◆ **OBJECTIVE**: Transcribe all of the material exactly, except for its pictures.

────

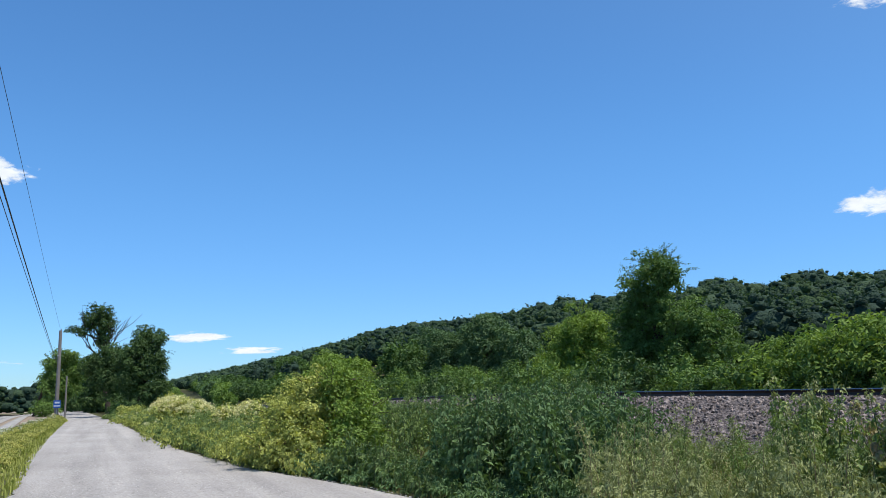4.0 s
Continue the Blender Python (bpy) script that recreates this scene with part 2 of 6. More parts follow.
def veil(name, colour, cover):
    """Thin smoke: nearly clear, ragged, and thinning out to nothing at the rim of each puff."""
    m, nt, b = nodes_of(name)
    b.inputs["Base Color"].default_value = (*colour, 1)
    b.inputs["Roughness"].default_value = 1.0
    b.inputs["Specular IOR Level"].default_value = 0.0
    tc, oi = nt.nodes.new("ShaderNodeTexCoord"), nt.nodes.new("ShaderNodeObjectInfo")
    ln = nt.nodes.new("ShaderNodeVectorMath")
    ln.operation = "LENGTH"
    nt.links.new(tc.outputs["Object"], ln.inputs[0])
    fall = nt.nodes.new("ShaderNodeMapRange")
    fall.interpolation_type = "SMOOTHERSTEP"
    fall.inputs["From Min"].default_value, fall.inputs["From Max"].default_value = 0.05, 0.95
    fall.inputs["To Min"].default_value, fall.inputs["To Max"].default_value = cover, 0.0
    nt.links.new(ln.outputs["Value"], fall.inputs["Value"])
    sh = nt.nodes.new("ShaderNodeVectorMath")
    sh.operation = "MULTIPLY_ADD"
    sh.inputs[1].default_value = (40, 40, 40)
    nt.links.new(oi.outputs["Random"], sh.inputs[0])
    nt.links.new(tc.outputs["Object"], sh.inputs[2])
    n = nt.nodes.new("ShaderNodeTexNoise")
    n.inputs["Scale"].default_value, n.inputs["Detail"].default_value = 1.8, 4.0
    nt.links.new(sh.outputs[0], n.inputs["Vector"])
    mr = nt.nodes.new("ShaderNodeMapRange")
    mr.inputs["From Min"].default_value, mr.inputs["From Max"].default_value = 0.3, 0.65
    nt.links.new(n.outputs["Fac"], mr.inputs["Value"])
    mu = nt.nodes.new("ShaderNodeMath")
    mu.operation = "MULTIPLY"
    nt.links.new(fall.outputs[0], mu.inputs[0])
    nt.links.new(mr.outputs[0], mu.inputs[1])
    nt.links.new(mu.outputs[0], b.inputs["Alpha"])
    return m


def cloud_stuff(name):
    """White vapour that glows in place of sunlight, ragged by noise and thinning out towards the rim of each sheet."""
    m, nt, b = nodes_of(name)
    tc = nt.nodes.new("ShaderNodeTexCoord")
    n1 = nt.nodes.new("ShaderNodeTexNoise")
    n1.inputs["Scale"].default_value, n1.inputs["Detail"].default_value, n1.inputs["Roughness"].default_value = 2.5, 9.0, 0.63
    n1.inputs["Distortion"].default_value = 0.25
    oi = nt.nodes.new("ShaderNodeObjectInfo")
    sh = nt.nodes.new("ShaderNodeVectorMath")
    sh.operation = "MULTIPLY_ADD"
    sh.inputs[1].default_value = (60, 60, 60)
    nt.links.new(oi.outputs["Random"], sh.inputs[0])
    nt.links.new(tc.outputs["Object"], sh.inputs[2])
    nt.links.new(sh.outputs[0], n1.inputs["Vector"])
    ln = nt.nodes.new("ShaderNodeVectorMath")
    ln.operation = "LENGTH"
    nt.links.new(tc.outputs["Object"], ln.inputs[0])
    fall = nt.nodes.new("ShaderNodeMapRange")
    fall.inputs["From Min"].default_value, fall.inputs["From Max"].default_value = 0.1, 1.0
    fall.inputs["To Min"].default_value, fall.inputs["To Max"].default_value = 0.36, -0.46
    nt.links.new(ln.outputs["Value"], fall.inputs["Value"])
    add = nt.nodes.new("ShaderNodeMath")
    add.operation = "ADD"
    nt.links.new(n1.outputs["Fac"], add.inputs[0])
    nt.links.new(fall.outputs[0], add.inputs[1])
    a = nt.nodes.new("ShaderNodeMapRange")
    a.interpolation_type = "SMOOTHSTEP"
    a.inputs["From Min"].default_value, a.inputs["From Max"].default_value = 0.46, 0.69
    nt.links.new(add.outputs[0], a.inputs["Value"])
    em = nt.nodes.new("ShaderNodeEmission")
    em.inputs["Color"].default_value, em.inputs["Strength"].default_value = (0.90, 0.955, 1.0, 1), 1.04
    n2 = nt.nodes.new("ShaderNodeTexNoise")
    n2.inputs["Scale"].default_value, n2.inputs["Detail"].default_value = 3.0, 4.0
    nt.links.new(sh.outputs[0], n2.inputs["Vector"])
    # noise varies the glow, painting the grey shading of the cloud
    grey = nt.nodes.new("ShaderNodeMapRange")
    grey.inputs["From Min"].default_value, grey.inputs["From Max"].default_value = 0.3, 0.6
    grey.inputs["To Min"].default_value, grey.inputs["To Max"].default_value = 0.94, 1.08
    nt.links.new(n2.outputs["Fac"], grey.inputs["Value"])
    nt.links.new(grey.outputs[0], em.inputs["Strength"])
    clear = nt.nodes.new("ShaderNodeBsdfTransparent")
    mix = nt.nodes.new("ShaderNodeMixShader")
    nt.links.new(a.outputs[0], mix.inputs["Fac"])
    nt.links.new(clear.outputs[0], mix.inputs[1])
    nt.links.new(em.outputs[0], mix.inputs[2])
    nt.links.new(mix.outputs[0], nt.nodes["Material Output"].inputs["Surface"])
    return m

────

◆ **SOLVED EXERCISE**:
4.0 s
Continue the Blender Python (bpy) script that recreates this scene with part 2 of 6. More parts follow.
def veil(name, colour, cover):
    """Thin smoke: nearly clear, ragged, and thinning out to nothing at the rim of each puff."""
    m, nt, b = nodes_of(name)
    b.inputs["Base Color"].default_value = (*colour, 1)
    b.inputs["Roughness"].default_value = 1.0
    b.inputs["Specular IOR Level"].default_value = 0.0
    tc, oi = nt.nodes.new("ShaderNodeTexCoord"), nt.nodes.new("ShaderNodeObjectInfo")
    ln = nt.nodes.new("ShaderNodeVectorMath")
    ln.operation = "LENGTH"
    nt.links.new(tc.outputs["Object"], ln.inputs[0])
    fall = nt.nodes.new("ShaderNodeMapRange")
    fall.interpolation_type = "SMOOTHERSTEP"
    fall.inputs["From Min"].default_value, fall.inputs["From Max"].default_value = 0.05, 0.95
    fall.inputs["To Min"].default_value, fall.inputs["To Max"].default_value = cover, 0.0
    nt.links.new(ln.outputs["Value"], fall.inputs["Value"])
    sh = nt.nodes.new("ShaderNodeVectorMath")
    sh.operation = "MULTIPLY_ADD"
    sh.inputs[1].default_value = (40, 40, 40)
    nt.links.new(oi.outputs["Random"], sh.inputs[0])
    nt.links.new(tc.outputs["Object"], sh.inputs[2])
    n = nt.nodes.new("ShaderNodeTexNoise")
    n.inputs["Scale"].default_value, n.inputs["Detail"].default_value = 1.8, 4.0
    nt.links.new(sh.outputs[0], n.inputs["Vector"])
    mr = nt.nodes.new("ShaderNodeMapRange")
    mr.inputs["From Min"].default_value, mr.inputs["From Max"].default_value = 0.3, 0.65
    nt.links.new(n.outputs["Fac"], mr.inputs["Value"])
    mu = nt.nodes.new("ShaderNodeMath")
    mu.operation = "MULTIPLY"
    nt.links.new(fall.outputs[0], mu.inputs[0])
    nt.links.new(mr.outputs[0], mu.inputs[1])
    nt.links.new(mu.outputs[0], b.inputs["Alpha"])
    return m


def cloud_stuff(name):
    """White vapour that glows in place of sunlight, ragged by noise and thinning out towards the rim of each sheet."""
    m, nt, b = nodes_of(name)
    tc = nt.nodes.new("ShaderNodeTexCoord")
    n1 = nt.nodes.new("ShaderNodeTexNoise")
    n1.inputs["Scale"].default_value, n1.inputs["Detail"].default_value, n1.inputs["Roughness"].default_value = 2.5, 9.0, 0.63
    n1.inputs["Distortion"].default_value = 0.25
    oi = nt.nodes.new("ShaderNodeObjectInfo")
    sh = nt.nodes.new("ShaderNodeVectorMath")
    sh.operation = "MULTIPLY_ADD"
    sh.inputs[1].default_value = (60, 60, 60)
    nt.links.new(oi.outputs["Random"], sh.inputs[0])
    nt.links.new(tc.outputs["Object"], sh.inputs[2])
    nt.links.new(sh.outputs[0], n1.inputs["Vector"])
    ln = nt.nodes.new("ShaderNodeVectorMath")
    ln.operation = "LENGTH"
    nt.links.new(tc.outputs["Object"], ln.inputs[0])
    fall = nt.nodes.new("ShaderNodeMapRange")
    fall.inputs["From Min"].default_value, fall.inputs["From Max"].default_value = 0.1, 1.0
    fall.inputs["To Min"].default_value, fall.inputs["To Max"].default_value = 0.36, -0.46
    nt.links.new(ln.outputs["Value"], fall.inputs["Value"])
    add = nt.nodes.new("ShaderNodeMath")
    add.operation = "ADD"
    nt.links.new(n1.outputs["Fac"], add.inputs[0])
    nt.links.new(fall.outputs[0], add.inputs[1])
    a = nt.nodes.new("ShaderNodeMapRange")
    a.interpolation_type = "SMOOTHSTEP"
    a.inputs["From Min"].default_value, a.inputs["From Max"].default_value = 0.46, 0.69
    nt.links.new(add.outputs[0], a.inputs["Value"])
    em = nt.nodes.new("ShaderNodeEmission")
    em.inputs["Color"].default_value, em.inputs["Strength"].default_value = (0.90, 0.955, 1.0, 1), 1.04
    n2 = nt.nodes.new("ShaderNodeTexNoise")
    n2.inputs["Scale"].default_value, n2.inputs["Detail"].default_value = 3.0, 4.0
    nt.links.new(sh.outputs[0], n2.inputs["Vector"])
    # noise varies the glow, painting the grey shading of the cloud
    grey = nt.nodes.new("ShaderNodeMapRange")
    grey.inputs["From Min"].default_value, grey.inputs["From Max"].default_value = 0.3, 0.6
    grey.inputs["To Min"].default_value, grey.inputs["To Max"].default_value = 0.94, 1.08
    nt.links.new(n2.outputs["Fac"], grey.inputs["Value"])
    nt.links.new(grey.outputs[0], em.inputs["Strength"])
    clear = nt.nodes.new("ShaderNodeBsdfTransparent")
    mix = nt.nodes.new("ShaderNodeMixShader")
    nt.links.new(a.outputs[0], mix.inputs["Fac"])
    nt.links.new(clear.outputs[0], mix.inputs[1])
    nt.links.new(em.outputs[0], mix.inputs[2])
    nt.links.new(mix.outputs[0], nt.nodes["Material Output"].inputs["Surface"])
    return m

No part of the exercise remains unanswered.